Target system / organ toxicity

Critical effects observed:
not specified

Any other information on results incl. tables

Phosgene exposure for 4 or 12 weeks increased lung to body weight ratio and lung displacement volume in a concentration-dependent manner. The increase in lung displacement volume was significant even at 0.1 ppm phosgene at 4 weeks. Light microscopic level histopathology examination of lung was conducted at 0.0, 0.1, 0.2, and 1.0 ppm phosgene following 4 and 12 and 16 weeks (recovery). Small but clearly apparent terminal bronchiolar thickening and inflammation were evident with 0.1 ppm phosgene at both 4 and 12 weeks. At 0.2 ppm phosgene, terminal bronchiolar thickening and inflammation appeared to be more prominent when compared to the 0.1 ppm group and changes in alveolar parenchyma were minimal. At 1.0 ppm, extensive inflammation and thickening of terminal bronchioles as well as alveolar walls were evident. Concentration rather than C x T seems to drive pathology response. Trichrome staining for collagen at the terminal bronchiolar sites indicated a slight increase at 4 weeks and marked increase at 12 weeks in both 0.2 and 1.0 ppm groups (0.5 ppm was not examined), 1.0 ppm being more intense. Whole lung prolyl hydroxylase activity and hydroxyproline, taken as an index of collagen synthesis, were increased following 1.0 ppm phosgene exposure at 4 as well as 12 weeks, respectively. Desmosine levels, taken as an index of changes in elastin, were increased in the lung after 4 or 12 weeks in the 1.0 ppm phosgene group. Following 4 weeks of air recovery, lung hydroxyproline was further increased in 0.5 and 1.0 ppm phosgene groups. Lung weight also remained significantly higher than the controls; however, desmosine and lung displacement volume in phosgene-exposed animals were similar to controls.

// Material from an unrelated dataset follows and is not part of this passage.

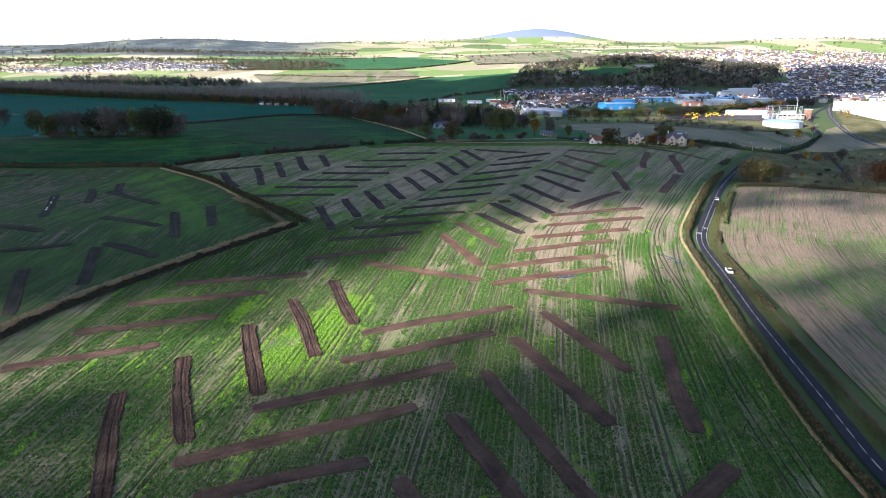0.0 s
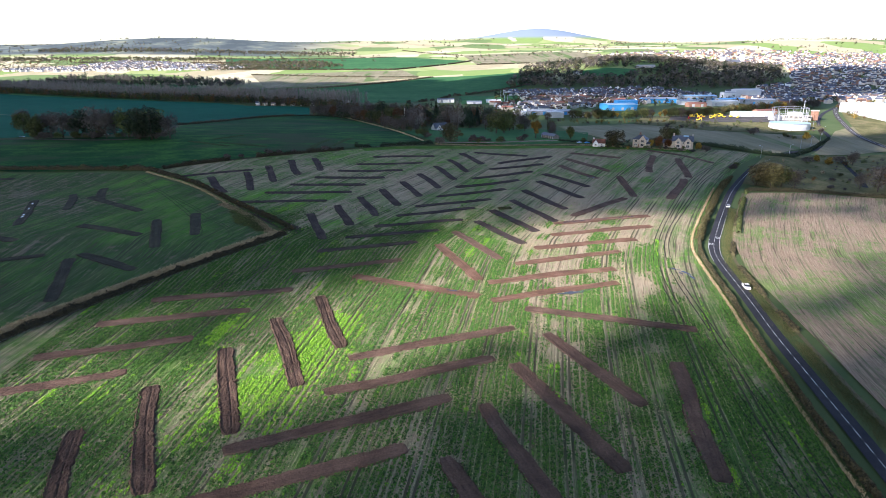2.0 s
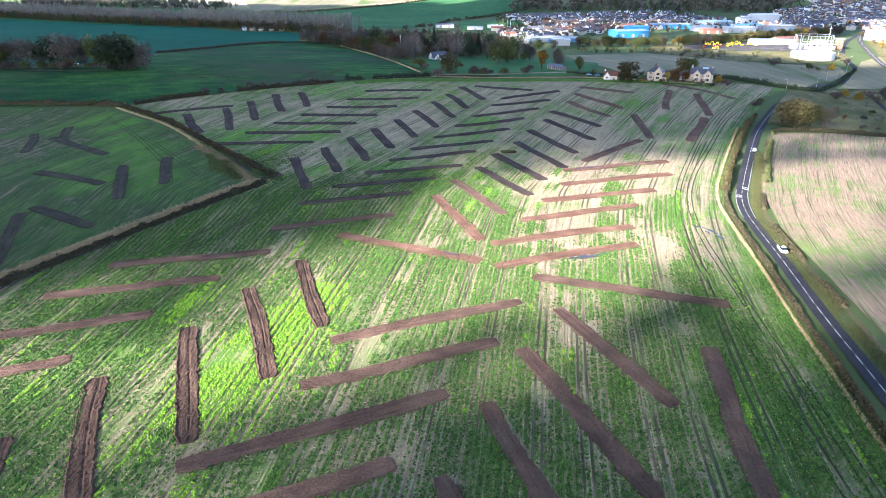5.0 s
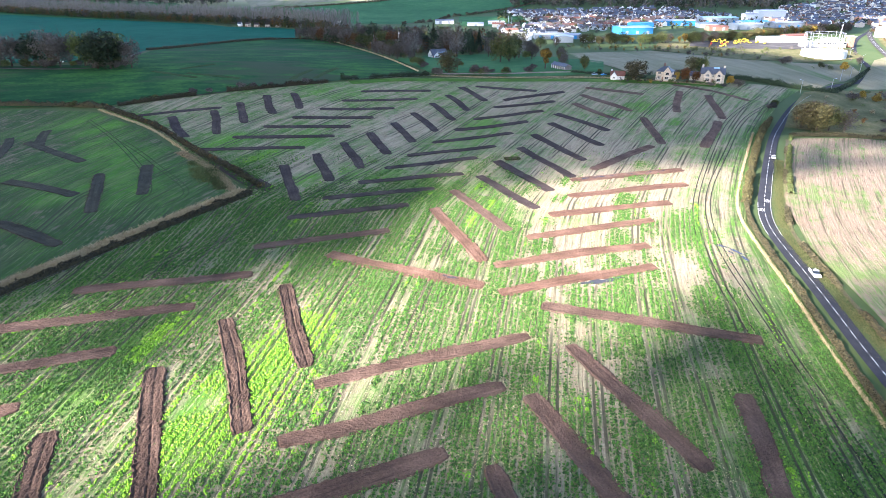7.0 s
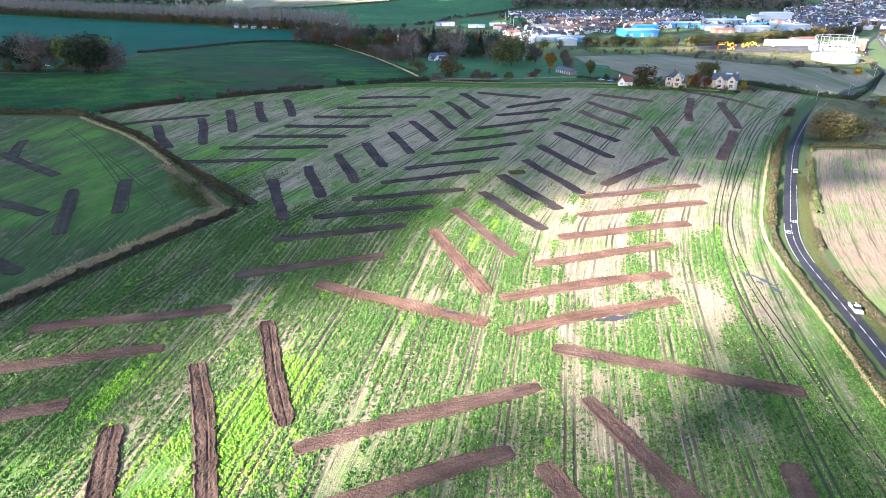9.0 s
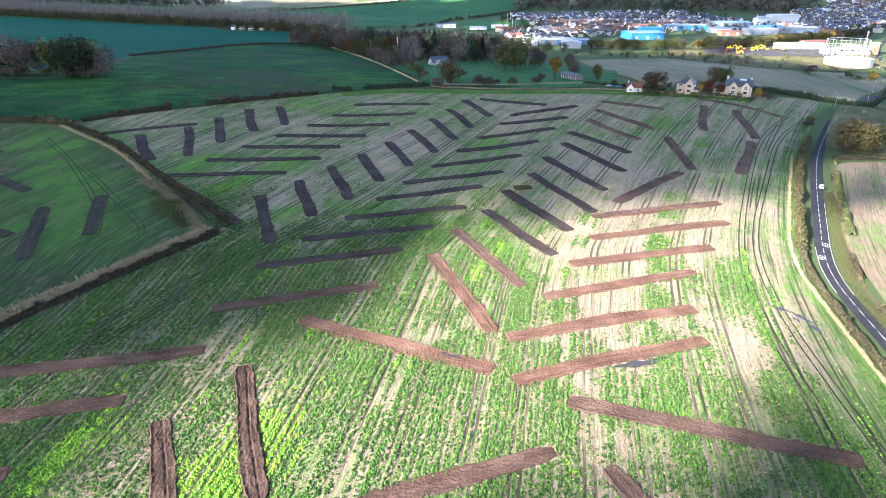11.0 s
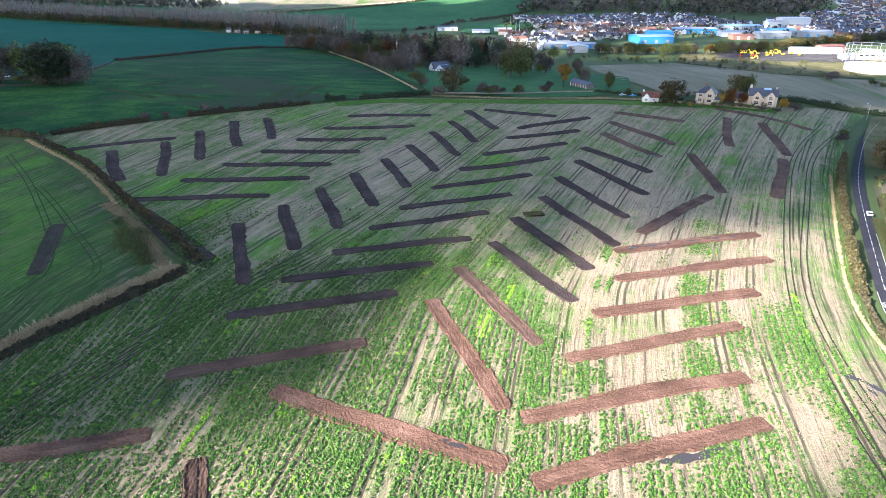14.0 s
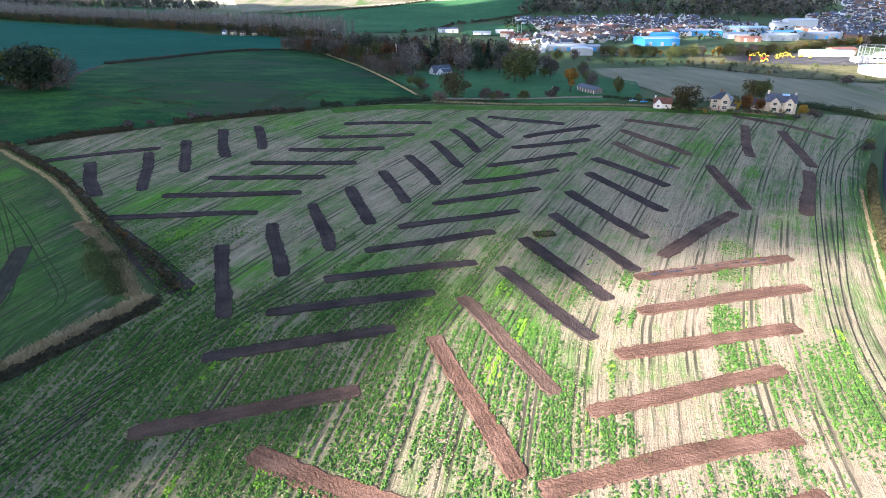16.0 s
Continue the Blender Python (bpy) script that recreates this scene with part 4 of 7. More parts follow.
def stubble_stalks(count):
    """Pale cut stalks that stand and lie in the gaps between the rows."""
    g = np.random.default_rng(23)
    x, y = g.uniform(-110, 105, count), g.uniform(90, 330, count)
    k = inside(x, y, MAIN)
    x, y = x[k], y[k]
    u, _ = row_coords(x, y)
    line = np.abs((u + 0.18 * wave_noise(x, y, 40, 15) + 100) / 1.7 % 1.0 - 0.5)
    k = (line > 0.40) & (BAND[2][((u + 100) / 3.4).astype(int) % 700] > 0.35) & off_strips(x, y, 2.6)
    x, y = x[k], y[k]
    v, f = quads(np.c_[x, y, land(x, y) + g.uniform(0.05, 0.3, len(x))], g.uniform(0.12, 0.36, len(x)), 0.6, g, 0.4)
    tagged(new("stubble_stalks", fast_mesh("stubble_stalks", v, f, "dead_grass")), "pale cut straw stalks between the crop rows", "straw", "", "stuff")


stubble_stalks(330000)


def straw_litter():
    """Churned pale straw round the ends of the nearer strips."""
    g = np.random.default_rng(17)
    pts = []
    for x0, y0, x1, y1 in STRIP_LINES:
        if max(y0, y1) < 345 and max(x0, x1) < 125 and min(x0, x1) > -100:
            t = np.array((x1 - x0, y1 - y0)) / math.hypot(x1 - x0, y1 - y0)
            for e, out in (((x0, y0), -1), ((x1, y1), 1)):
                m = int(g.uniform(120, 420))
                pts.append(np.array(e) + t * out * g.normal(1.2, 1.9, (m, 1)) + np.array((t[1], -t[0])) * g.normal(0, 2.8, (m, 1)))
    p = np.concatenate(pts)
    p = p[off_strips(p[:, 0], p[:, 1], 2.0)]
    v, f = quads(np.c_[p, land(*p.T) + g.uniform(0.03, 0.22, len(p))], g.uniform(0.12, 0.42, len(p)), 1.2, g, 0.30)
    tagged(new("straw_litter", fast_mesh("straw_litter", v, f, "dead_grass")), "churned pale straw at the ends of soil strips", "straw", "", "stuff")


straw_litter()


# ---- hedges and rough grass ----
def hedge(line, width, height, label, mat="hedge", dense=26, seed=1, gaps=0.0):
    g = np.random.default_rng(seed)
    q, t = along(line, 1.2)
    n_ = np.c_[t[:, 1], -t[:, 0]]
    s = np.arange(len(q)) * 1.2
    hh = height * (1 + 0.26 * wave_noise(s, s * 0, 14, seed) + 0.24 * wave_noise(s, s * 0, 5, seed + 1))
    ww = width * (1 + 0.15 * wave_noise(s, s * 0, 11, seed + 2))
    on = wave_noise(s, s * 0, 40, seed + 3) > -1.2 + 1.6 * gaps
    ob = new("hedge")
    ob.location = (*line[0], float(land(*line[0])))
    tagged(ob, label, "hedge", "field hedges")
    o = np.array(ob.location)
    v, f = [], []
    ang = np.linspace(0, np.pi, 6)
    for c, sn in zip(np.cos(ang), np.sin(ang)):
        p = q + n_ * (c * ww * 0.36)[:, None]
        v.append(np.c_[p, land(*p.T) - 0.1 + np.where(on, sn * hh * 0.8, 0.05)] - o)
    m = len(q)
    f = [(j * m + i, j * m + i + 1, (j + 1) * m + i + 1, (j + 1) * m + i) for j in range(5) for i in range(m - 1)]
    part("woody_core", fast_mesh("woody_core", np.concatenate(v), f, mat), ob)
    n = int(len(q) * 1.2 * dense * (1.5 if dense > 6 else 1))
    i = g.integers(0, m, n)
    i = i[on[i]]
    a, r = g.uniform(0, np.pi, len(i)), g.uniform(0.75, 1.12, len(i))
    p = q[i] + n_[i] * (np.cos(a) * ww[i] * 0.5 * r)[:, None] + t[i] * g.uniform(-0.8, 0.8, len(i))[:, None]
    c = np.c_[p, land(*p.T) + np.sin(a) * hh[i] * r] - o
    part("foliage", fast_mesh("foliage", *quads(c, g.uniform(0.24, 0.62, len(i)) * (1 if dense > 6 else 4), 0.1, g), mat), ob)
    return ob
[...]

Applicant's summary and conclusion

Executive summary:

In summary, terminal bronchiolar and lung volume displacement changes occurred at very low phosgene concentrations (0.1 ppm). Phosgene concentration, rather than C x T product appeared to drive toxic responses. The changes induced by phosgene (except of collagen) following 4 weeks were not further amplified at 12 weeks despite continued exposure. Phosgene-induced alterations of matrix were only partially reversible after 4 weeks of clean air exposure.